The lawsuit, filed in the US Northern District of California Court, names Alex Khatilov as the alleged perpetrator, a Quality Assurance software engineer.
According to Tesla's complaint, only three days after being hired on December 28, 2020, Khatilov "brazenly stole" thousands of files from the automaker's WARP Drive backend system, as reported by CNBC.
The software engineer allegedly stole "scripts" of proprietary software code, related to areas including vehicle development and manufacturing, before transferring them to a personal Dropbox account.
"Only a select few Tesla employees even have access to these files; and as a member of that group, Defendant took advantage of that access to downloaded files unrelated to his job," the complaint reads.
The complaint says that the apparent theft was detected on January 6, 2021. Tesla investigators then interviewed Khatilov, who allegedly said that only a "couple [of] personal administrative documents" had been transferred.
"After being prompted, he gave Tesla investigators access to view his Dropbox account, where they discovered Defendant's claims were outright lies," Tesla alleges. "[...] Defendant then claimed he somehow "forgot" about the thousands of other files he stole (almost certainly another lie)."
Tesla has also accused the engineer of attempting to cover his tracks by "hurriedly deleting the Dropbox client and other files during the beginning of the interview," leaving the company to wonder whether or not other confidential data may have been stolen, noting that Tesla has "no way to know" if any further leaks or transfers to third-parties have occurred.
A jury trial has been requested.
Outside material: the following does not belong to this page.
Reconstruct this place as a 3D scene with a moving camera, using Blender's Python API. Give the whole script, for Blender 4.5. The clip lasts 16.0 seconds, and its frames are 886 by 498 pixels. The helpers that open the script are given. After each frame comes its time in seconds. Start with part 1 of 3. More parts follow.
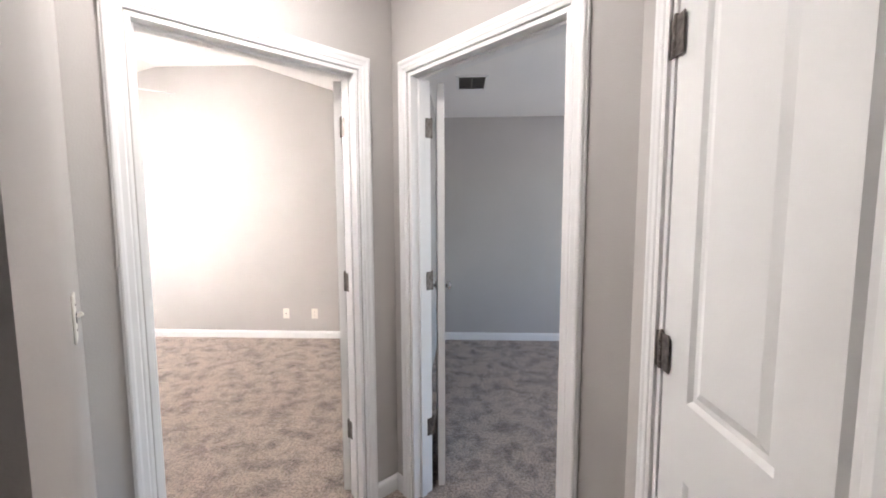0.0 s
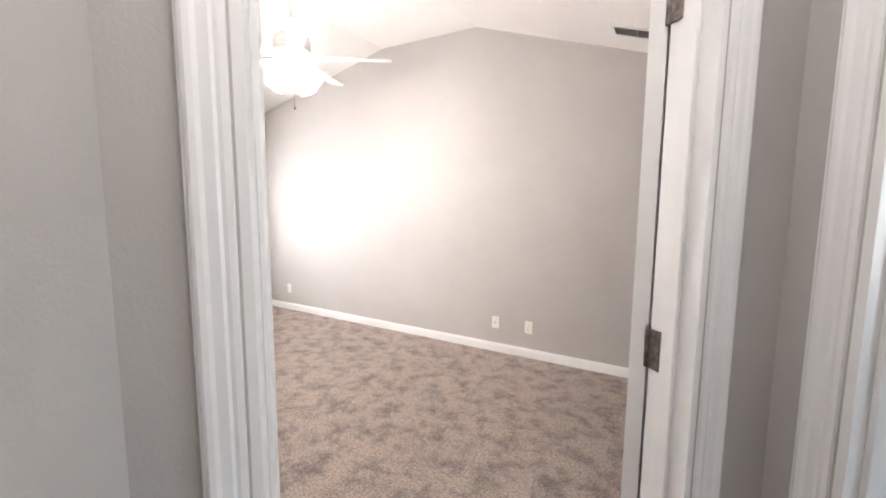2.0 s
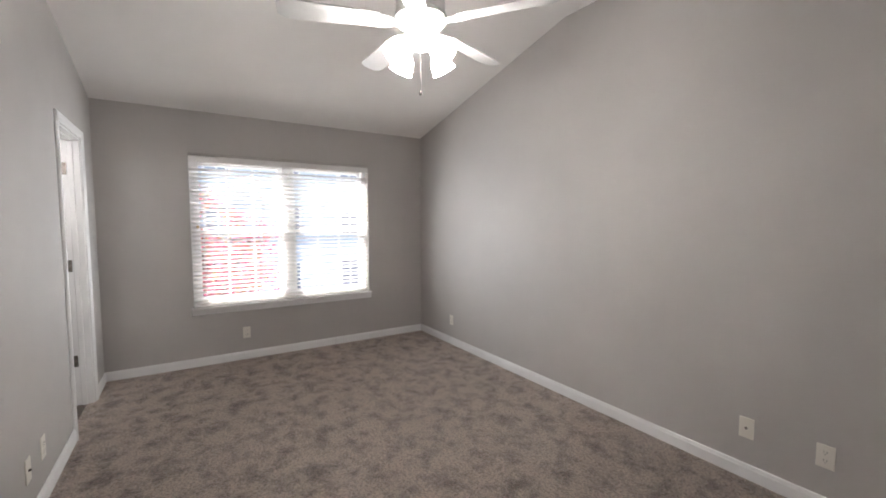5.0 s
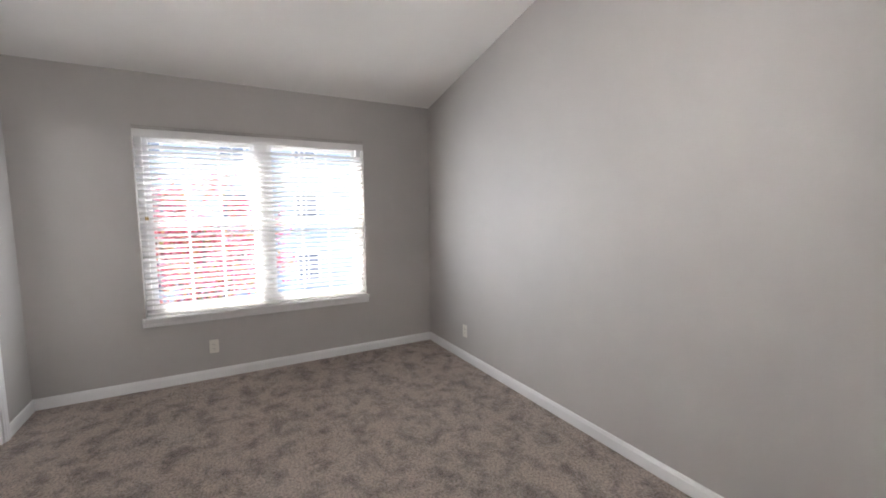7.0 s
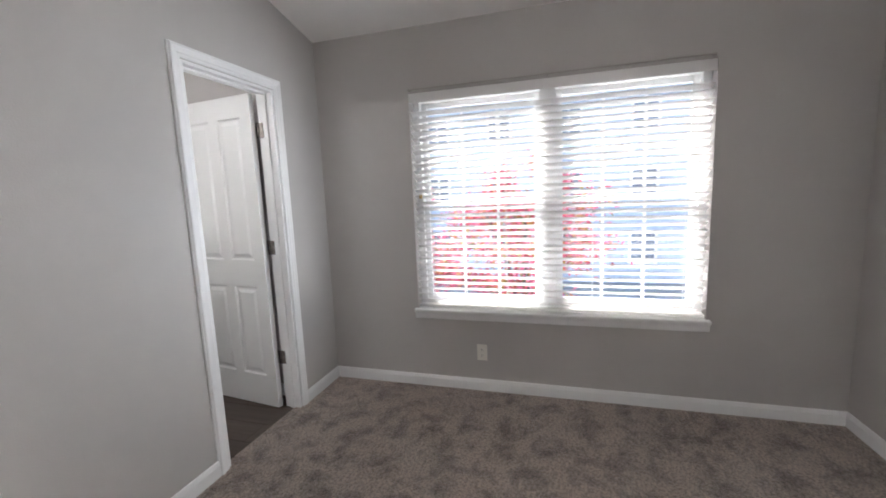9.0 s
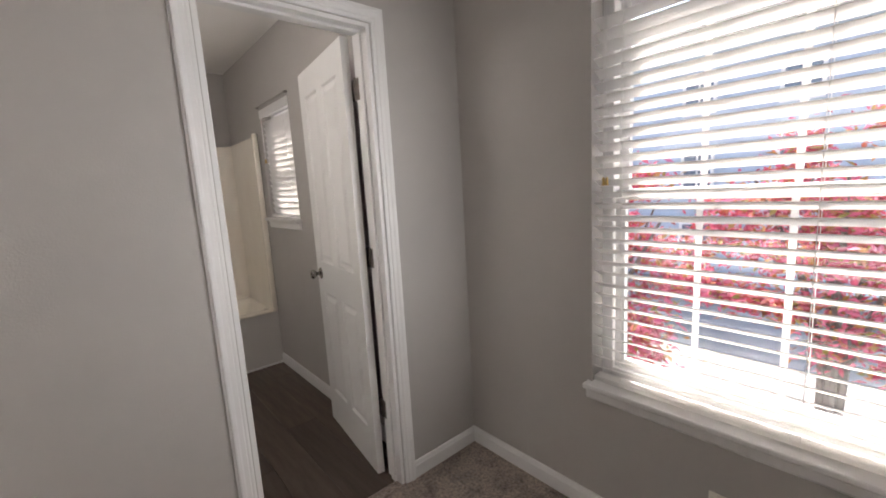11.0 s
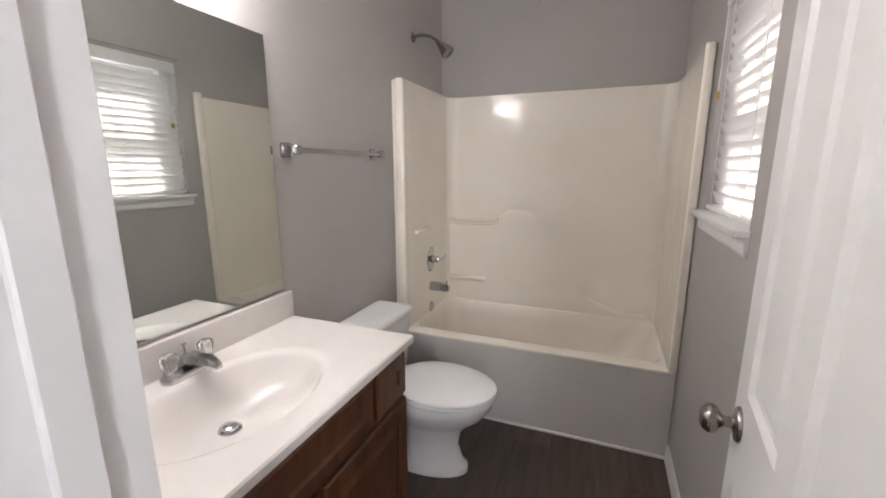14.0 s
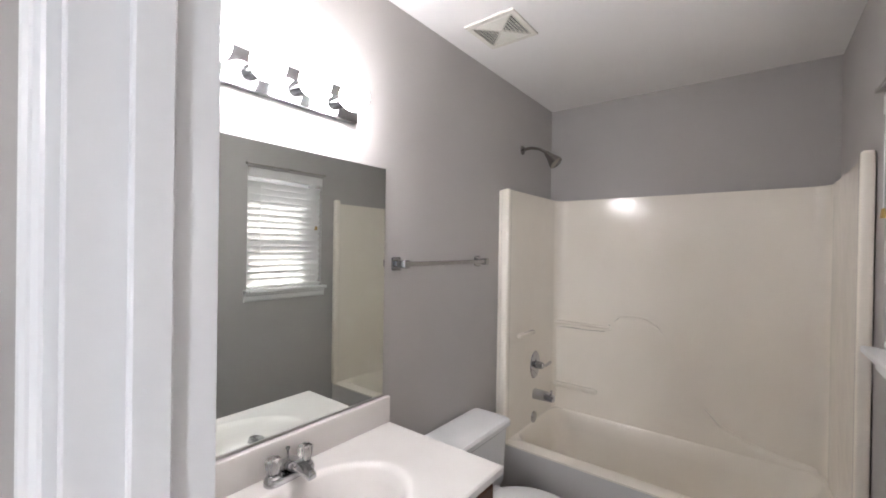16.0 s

Tesla is claiming breach of contract and the theft of trade secrets.
"Access to the scripts would enable engineers at other companies to reverse engineer Tesla's automated processes to create a similar automated system in a fraction of the time and with a fraction of the expense it took Tesla to build it," Tesla says. "The scripts also would inform competitors of which systems Tesla believes are important and valuable to automate and how to automate them -- providing a roadmap to copy Tesla's innovation."
Speaking to the New York Post, Khatilov claims the issue is a misunderstanding, with files "unintentionally" moved into Dropbox. Khatilov added that he was unaware of the lawsuit until contacted by the publication.
In 2018, Tesla sued process technician Martin Tripp for leading "gigabytes" of data to outsiders, including "dozens of confidential photographs and a video of Tesla's manufacturing systems." For the past two years, Tripp and Tesla have been involved in the legal dispute, ending only when a settlement was recently agreed upon in which the former employee will pay Tesla $400,000.
Last year, Tesla launched a lawsuit against a former employee for allegedly sabotaging operations at the company's Fremont, California plant.
In other news concerning Tesla's CEO Elon Musk this month, the entrepreneur said last week that he intends to contribute $100 million to a prize fund for viable carbon capture projects to combat global warming.